It was my first kaggle competition, and I have won it!

This fairly simple news classification competition was run by the Faculty of Computer Science (FCS) at the Higher School of Economics (HSE) as part of their bootcamp. What made this win special was how I achieved it: through a simple yet effective approach.

The Leaderboard.

The Challenge

The task was to predict news topics. We were to categorize news as ‘Society/Russia’, ‘Science and Technology’, and other types. Our unique idea was to accumulate training data by scraping news sites. To solve this problem, I first carefully probed the test data. This exploration was very important to selecting which specific data to analyze. As a result, I collected material for three years from Lenta. Ru and four years from Fontanka. Ru.

Complexity or Simplicity?

At first, I thought about using a less complex model like CatBoost or XGBoost,even went the route of testing out a bit of advanced transformers. I didn’t get what I wanted from any of these That took me to the next phase, one in which I decided to rely on the simple side. Using basic techniques like CountVectorizer and TfidfVectorizer, combined with Logistic Regression, I made not only a model that was efficient but amazingly more effective than complex alternatives.

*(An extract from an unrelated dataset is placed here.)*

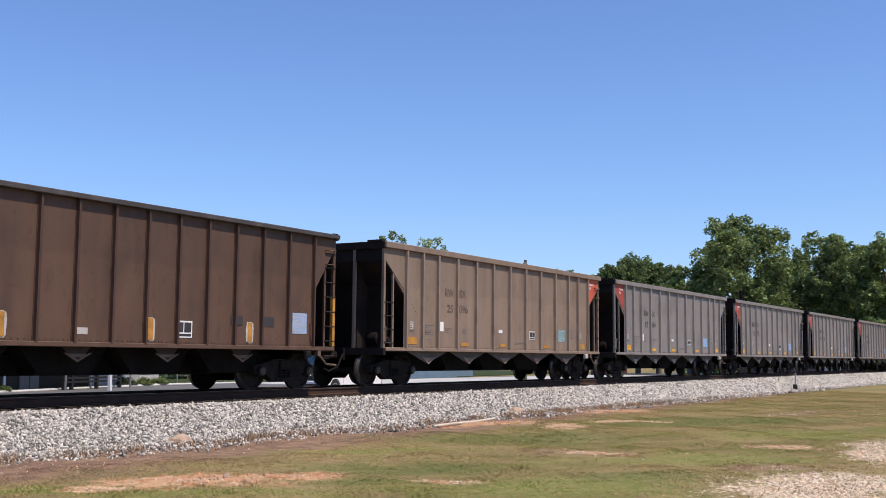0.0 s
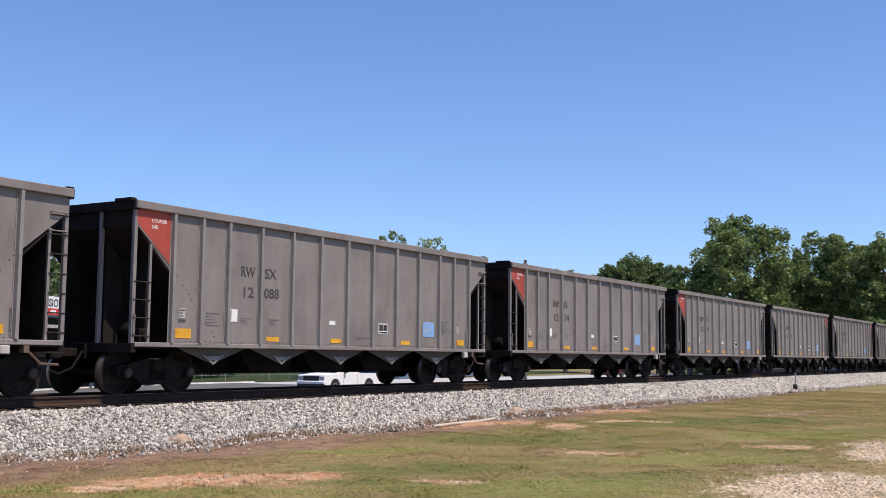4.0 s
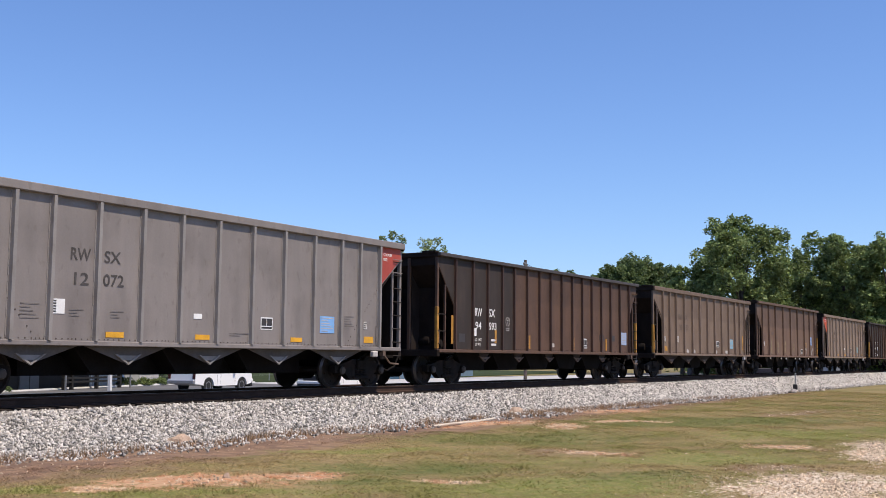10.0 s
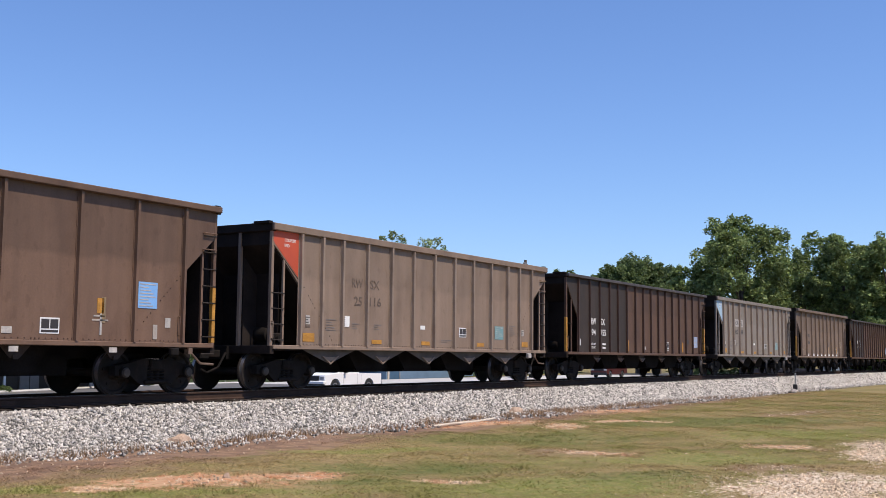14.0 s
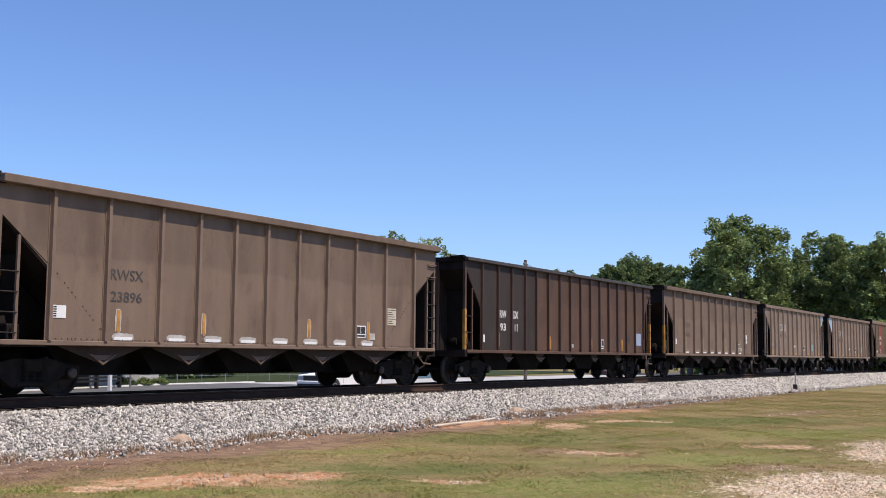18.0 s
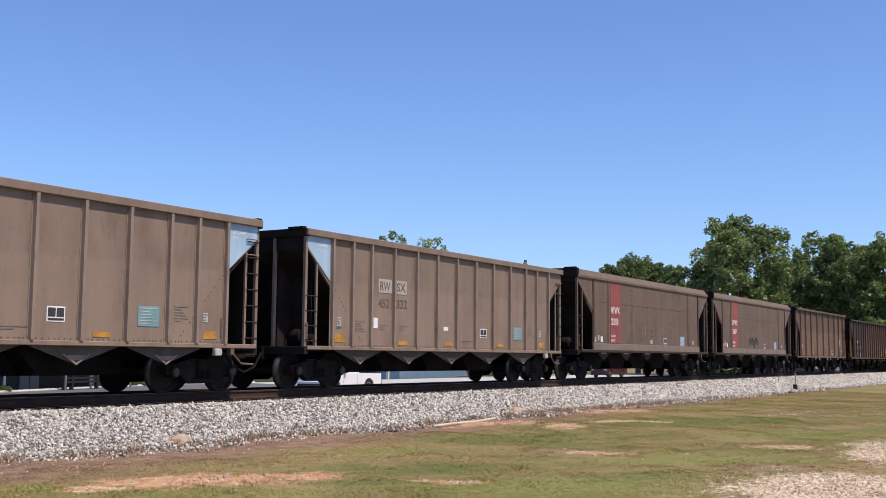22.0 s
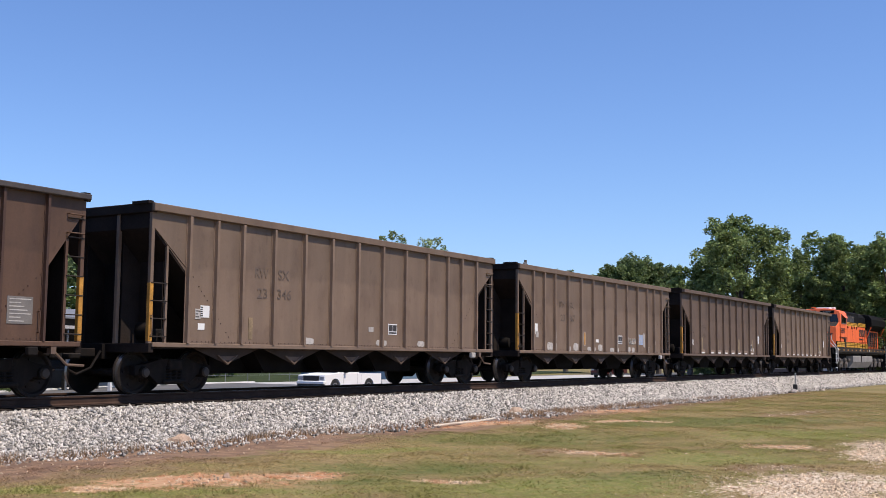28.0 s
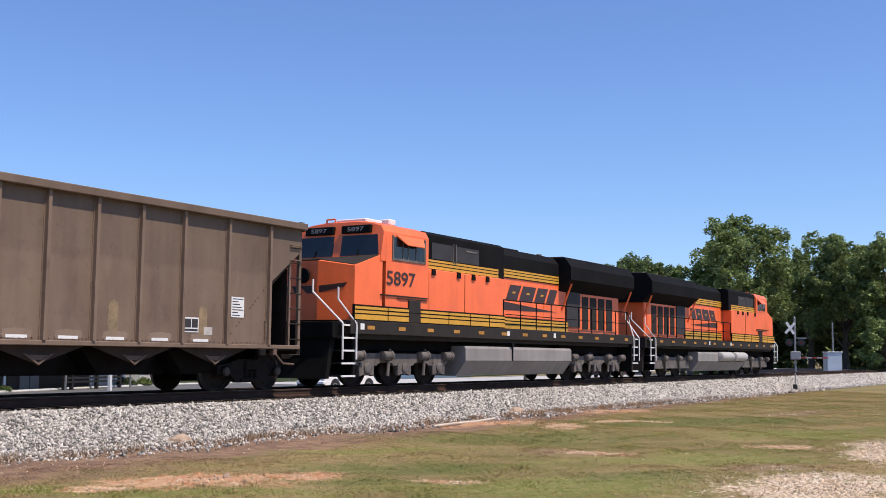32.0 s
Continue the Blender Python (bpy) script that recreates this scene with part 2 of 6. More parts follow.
def single(name, shape, material, label, category, at=(0, 0, 0), turn=0.0, group="", kind="", smooth=False):
    me = shape.mesh(name, smooth)
    me.materials.append(material)
    ob = new(name, me)
    ob.location, ob.rotation_euler = at, (0, 0, radians(turn))
    return tagged(ob, label, category, group, kind)


TEXTS = {}


def letters(body, width, height, material, parent, x, y, z, name="lettering", label="", lean=0.0):
    """Characters of the built-in font as a thin mesh, facing -y, fitted to width and height about (x, z)."""
    k = (body, width, height, material.name, lean)
    if k not in TEXTS:
        cu = bpy.data.curves.new("lettering", "FONT")
        cu.body, cu.extrude, cu.resolution_u, cu.offset = body, 0.0015, 3, 0.012
        ob = new("lettering_source", cu)
        bpy.context.view_layer.update()
        me = bpy.data.meshes.new_from_object(ob.evaluated_get(bpy.context.evaluated_depsgraph_get()))
        bpy.data.objects.remove(ob)
        bpy.data.curves.remove(cu)
        v = np.empty(len(me.vertices) * 3)
        me.vertices.foreach_get("co", v)
        v = v.reshape(-1, 3)
        lo, hi = v.min(0), v.max(0)
        q = np.empty_like(v)
        q[:, 0] = ((v[:, 0] - lo[0]) / (hi[0] - lo[0]) - 0.5) * width
        q[:, 2] = ((v[:, 1] - lo[1]) / (hi[1] - lo[1]) - 0.5) * height
        q[:, 0] += lean * q[:, 2]
        q[:, 1] = -v[:, 2]
        me.vertices.foreach_set("co", q.ravel())
        me.materials.clear()
        me.materials.append(material)
        me.update()
        TEXTS[k] = me
    ob = new(name, TEXTS[k])
    ob.location, ob.parent = (x, y, z), parent
    return tagged(ob, label) if label else ob


# ---- ground, ballast, track, road ----
GROUND = -0.87          # the grass in front of the track
LOT = -1.10             # the paved lot behind it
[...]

The Results: A Clear Victory for Simplicity

The approach was successful, with accuracy scores of 0.92 on CountVectorizer and 0.93 on TfidfVectorizer. The final results of this competition were particularly impressive. The public accuracy was 0.98548 and the private score was 0.98756. These numbers demonstrate that carefully-made simple approaches can surpass more intricate ones in efficiency.

In the spirit of community and collaboration, I’ve uploaded both datasets used in this competition to Kaggle. I hope that these resources will help future explorers in their data science pursuits.

Exploring Further: Topic Modeling in Russian News

The competition inspired me to explore topic modeling within Russian news texts. I was motivated by my work on news classification. I hope to uncover how subjects and lexicon in Russian news have evolved over the last three years. The purpose of this journey into topic modeling is to gain deeper insights into the shifts in societal and cultural narratives as reflected in the media. This project is ongoing, and I’ll keep you updated with my findings as they unfold.